If the Davis City Council is going to be able to bring the community along on a general plan update it will need to continue to proceed in a cautious and careful manner that incorporates the concerns of the citizenry with the vision of the governing body.
Mayor Robb Davis noted in his comments, “We really are planning by exception and that’s not tenable.” He noted that we have “emerging needs” and we need to deal with the critical issue of low vacancy in housing.
As newly-elected councilmember Will Arnold noted, what we are really doing is “talking about talking about a general plan,” by way of pointing out that “yes, we are very early in the process.”
Eileen Samitz was part of the previous general plan planning, arguing that we are fortunate to have a very good general plan and she noted that it took over 200 citizens, 14 committees, and thousands of hours over eight years to create the current general plan.
However, she also agreed on the need to do some updating. She indicated, “As far as I’m concerned we certainly don’t want to throw the baby out with the bath water. It’s a matter of identifying what needs to be updated or tweaked or added.”
Councilmember Arnold noted, “I want everybody if possible to allay any fears that we are going to be throwing anything away. That’s not my intention certainly.”
The biggest concerns noted during discussion on the Vanguard had to do with the relatively short period for public input that was originally to take place during the months of August and early September, when people are on vacation. The council was in consensus that the period should be extended until at least the end of September.
There was also the concern that input should not be limited to a web-based application.
Mayor Davis summarized the consensus that the council had around a few issues. He noted that “there’s a lot of commonality in what we said and I really appreciate that.”
First he cited “definitional work,” which means community forums to educate the community and themselves. There was discussion about looking again into a Charter City and also the need to discuss what is and what is not part of the general plan.
“We can use this as an opportunity to talk about these basic definitional issues that we sort of hear, but don’t really know what they need,” he said.
Lucas Frerichs had brought up the concept of form-based codes. This is part of the movement to reform zoning codes.
As literature cited by Councilmember Frerichs suggests, “These codes concentrate first on the visual aspect of development: building height and bulk, façade treatments, the location of parking, and the relationship of the buildings to the street and to one another. Simply put, form-based codes emphasize the appearance and qualities of the public realm, the places created by buildings.”
Form-based codes “place a primary emphasis on building type, dimensions, parking location and façade features, and less emphasis on uses. They stress the appearance of the streetscape, or public realm, over long lists of different use types.”
These codes entail zoning districts, regulatory focus, uses, design and perhaps most importantly public participation, which “is essential to assure thorough discussion of land use issues as the code is created. This helps reduce conflict, misunderstanding and the need for hearings as individual projects are reviewed.”

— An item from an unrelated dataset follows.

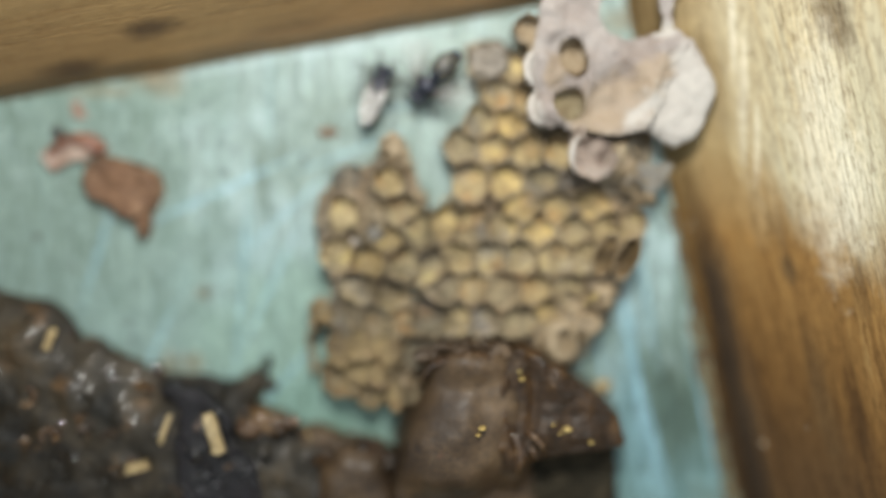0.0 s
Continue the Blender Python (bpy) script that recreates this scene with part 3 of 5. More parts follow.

Mayor Davis suggested at the very least some workshops focusing on definitions like general plan, charter city, and form-based codes.
Mayor Davis noted clear consensus on the need to extend the first period of public input. There were concerns about the questions that the city will ask the public. There were concerns that the questions were too open-ended to get real feedback.
Mayor Davis suggested, “I still think they can be open, but more specific.”
He added, “If we do internet, it needs to be ‘internet-plus’ and not anonymous.”
Mayor Davis continued, “This idea of looking outside, it’s going to happen. Sports park, sphere of influence, regional – I think as you look at best practices, how are cities dealing with these broader regional questions.” He added, “That doesn’t just mean looking at land outside, it means looking at how we fit into the region within a general plan.”
As Councilmember Rochelle Swanson put it, “I do think we have to look at our sphere of influence more, not just within our borders.” She noted that “regional planning is becoming more and more the norm. We are far more heavily involved in SACOG and other regional efforts than we’ve been in past decades. “
As she noted, “The traffic that comes across 80 absolutely impacts Davis and our traffic patterns. That piece of (information) needs to be talked about, not just our surface roads.” She noted that, by 2pm, most days it’s impossible to take 113 South, which means that the traffic on the freeways impacts the traffic on our surface streets.
Following the public comment of Jim Gray, who noted that the world changes very quickly, the council reached a consensus that they should “not try to develop a plan that’s a 50 year plan.”
At the same time, he noted that, while the previous plan evolved over eight years of work, he was not interested in making this a five-year process, and that he does not believe that to be necessary.
The first stage of this planning process saw the council take very seriously concerns about process and scope brought up by the public. There will be plenty of time for dissent in terms of the vision for the future of the community, but getting the process off on the right track procedurally was important, and council was very responsive to the very legitimate concerns raised early on.